La opción de educarlos a ellos

Es probable que la religión musulmana se haya limitado a mantener viva una tradición anterior, pero eso es de lo menos. Lo realmente importante es el porqué de ese empeño en taparnos la cabeza a las mujeres, además del resto del cuerpo. Quizá debamos entender que el cabello femenino es un elemento erótico, glosado una y otra vez en la literatura, desde el Cantar de los Cantares de Salomón hasta las Sonatas de Valle-Inclán. Igual que los senos, la cintura, las caderas o las piernas —por no decir todo el cuerpo—, la melena hermosa de una mujer despierta el deseo masculino, parece. Y, por supuesto, las culturas patriarcales y las religiones asociadas a ellas decidieron desde el principio que el problema no radicaba en el descontrol del ansia sexual por parte de los hombres, si no en la propia naturaleza femenina y su innata tendencia al exhibicionismo. La solución nunca fue educarlos a ellos para que se contuviesen, sino taparnos a nosotras para negarnos nuestra peligrosa realidad corporal.

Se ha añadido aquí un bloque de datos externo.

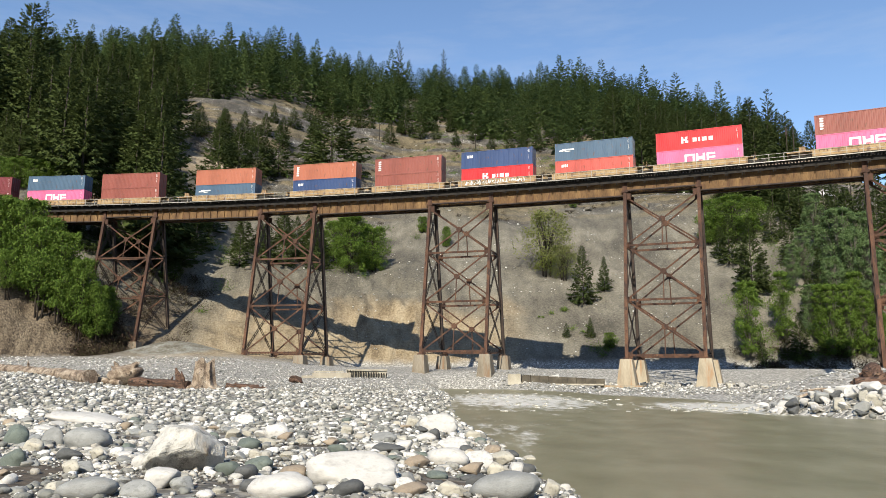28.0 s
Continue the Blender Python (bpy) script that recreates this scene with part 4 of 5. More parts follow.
# ---- trees ----
def conifer_shape(seed, branches, per, width, size, bare=0.04, droop=0.45, ragged=0.2):
    """Crown of a conifer of height 1: needle sprays along drooping branches that circle a dense core. Returns vertices, triangles and normals."""
    rng = np.random.RandomState(seed)
    zb = bare + (0.975 - bare) * ((np.arange(branches) + rng.rand(branches)) / branches) ** 0.95
    ab = 2.39996 * np.arange(branches) + rng.normal(size=branches) * 0.25

    def outline(z):
        return width * (1 - z) ** 0.95 * np.minimum(1, 0.6 + 3.2 * (z - bare))
    side = 1 + ragged * np.sin(ab * 2 + zb * 17 + seed) + rng.uniform(-ragged, ragged, branches)
    reach = outline(zb) * side + 0.012
    slope = -droop + (droop + 0.5) * zb + rng.normal(size=branches) * 0.1
    i = np.repeat(np.arange(branches), per)
    n = len(i)
    u = 0.2 + 0.8 * rng.rand(n) ** 0.62
    a, z, r = ab[i] + rng.normal(size=n) * 0.05, zb[i], reach[i] * u
    p = np.stack([np.cos(a) * r, np.sin(a) * r, z + slope[i] * r + 0.3 * r * u + rng.normal(size=n) * 0.004], 1)
    radial = np.stack([np.cos(a), np.sin(a), slope[i]], 1)
    across = np.stack([-np.sin(a), np.cos(a), np.zeros(n)], 1)
    way = radial * 0.75 + across * (rng.choice((-1, 1), n) * rng.uniform(0.2, 1.0, n) * (1.2 - u))[:, None] + np.stack([np.zeros(n), np.zeros(n), rng.uniform(-0.55, 0.15, n)], 1)
    wide = across * rng.normal(size=n)[:, None] + np.stack([np.zeros(n), np.zeros(n), rng.uniform(0.3, 1.3, n)], 1)
    wide /= np.linalg.norm(wide, axis=1)[:, None]
    L = (size * rng.uniform(0.6, 1.4, n) * (0.22 + 0.78 * (1 - z)))[:, None]
    v = np.stack([p - way * L * 0.4 + wide * L * 0.34, p + way * L * 0.95, p - way * L * 0.4 - wide * L * 0.34], 1).reshape(-1, 3)
    nr = np.stack([np.cos(a) * 0.8, np.sin(a) * 0.8, 0.2 + 0.45 * u], 1) + rng.normal(size=(n, 3)) * 0.2
    # the leader at the top
    v = np.concatenate([v, [(0.003, 0, 0.95), (-0.003, 0.002, 0.95), (0, 0, 1.02)]])
    return v, np.arange(3 * n + 3).reshape(-1, 3), np.concatenate([np.repeat(nr, 3, 0), [(0, -1, 0.3)] * 3])


CONIFERS = [conifer_shape(40 + k, 240, 26, (0.25, 0.29, 0.22, 0.265, 0.305, 0.25)[k], 0.034, droop=(0.45, 0.55, 0.3, 0.5, 0.4, 0.6)[k]) for k in range(6)]
FAR_CONIFERS = [conifer_shape(60 + k, 95, 14, (0.225, 0.26, 0.2, 0.24, 0.28, 0.215)[k], 0.05) for k in range(6)]
RAGGED = [conifer_shape(70 + k, 70, 40, (0.21, 0.24)[k], 0.034, 0.1, 0.25, 0.45) for k in range(2)]
# near crowns take the needle copy that has shade in its colour
crown_meshes = [arrays("crown", v, f, M_NEAR_NEEDLE, normals=nr) for v, f, nr in CONIFERS + RAGGED]
trunk_mesh = Build().tube([(0, 0, -0.03), (0, 0, 0.3), (0, 0, 0.97)], [0.011, 0.008, 0.0015], 7).data("trunk", M_BARK, True)
tree_rng = random.Random(21)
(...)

Hay otro motivo en ese empeño por cubrir nuestras cabezas que es más difuso, pero muy significativo, según creo: la cabeza es el lugar donde se almacenan la razón, las ideas y los conocimientos y, por lo tanto, de ella parte la autoridad del individuo, su posibilidad de merecer el poder. Si ese poder es solo cosa del género masculino, es lógico que al femenino se le obligue a esconder esa parte del cuerpo que, en su caso, es inútil, salvo para lucir su cabellera tentadora.
A eso parecen aludir las frases de San Pablo en 1 Corintios 11: “Toda mujer que ora o profetiza con la cabeza descubierta, ultraja su cabeza. […] Porque el varón no debe cubrirse la cabeza, pues él es imagen y gloria de Dios; pero la mujer es gloria del varón.” Quienes tengan ya cierta edad, quizá recordarán que hace tan solo cincuenta o sesenta años, las españolas solían ponerse una mantilla para entrar en las iglesias, como San Pablo había ordenado veinte siglos atrás. Y todavía a día de hoy las monjas se cortan el pelo como prueba de su castidad y su renuncia al mundo.

La tiranía machista

Parece mentira lo mucho, muchísimo, que los hombres han pensado, escrito, decidido y mandado a lo largo de la historia sobre el cuerpo de las mujeres, incluidas su cabeza y sus melenas. Daría la risa si no fuese por todas las tragedias que se esconden tras esas ideas. Las mujeres de Irán lo saben muy bien: mucho antes de que el asunto saltase a la opinión pública mundial a raíz de la muerte de Mahsa Amini en septiembre de 2022, las activistas iraníes ya realizaban valientes demostraciones de libertad acudiendo a lugares públicos en los que se quitaban por unos instantes el hiyab y lo agitaban al aire. Siempre han sido conscientes de que el velo es un símbolo de la tiranía machista que las amordaza, las tortura y les destroza la vida, a menudo textualmente.

Cuando veo a una mujer con el hiyab paseándose por nuestro mundo, no puedo evitar sentir un escalofrío. No me siento con derecho a juzgarla —¿qué haría yo si fuese ella?—, pero tampoco quiero frivolizar el asunto y afirmar, como a veces se ha hecho desde algunos sectores del feminismo, que tienen derecho a llevarlo si quieren, porque no sé si las palabras “derecho” y “querer” se pueden aplicar a la vida de esas mujeres. Y porque pienso en todas las Arezou Badri y las Mahsa Amini del mundo, en la infinidad de personas detenidas en Irán en los últimos dos años por defender la libertad de quitarse el maldito velo, en los 500 muertos que dejaron sus protestas en las calles, en el número aún desconocido de ejecutados por pelear contra un levísimo trozo de tela. Es demasiado ridículo y demasiado triste.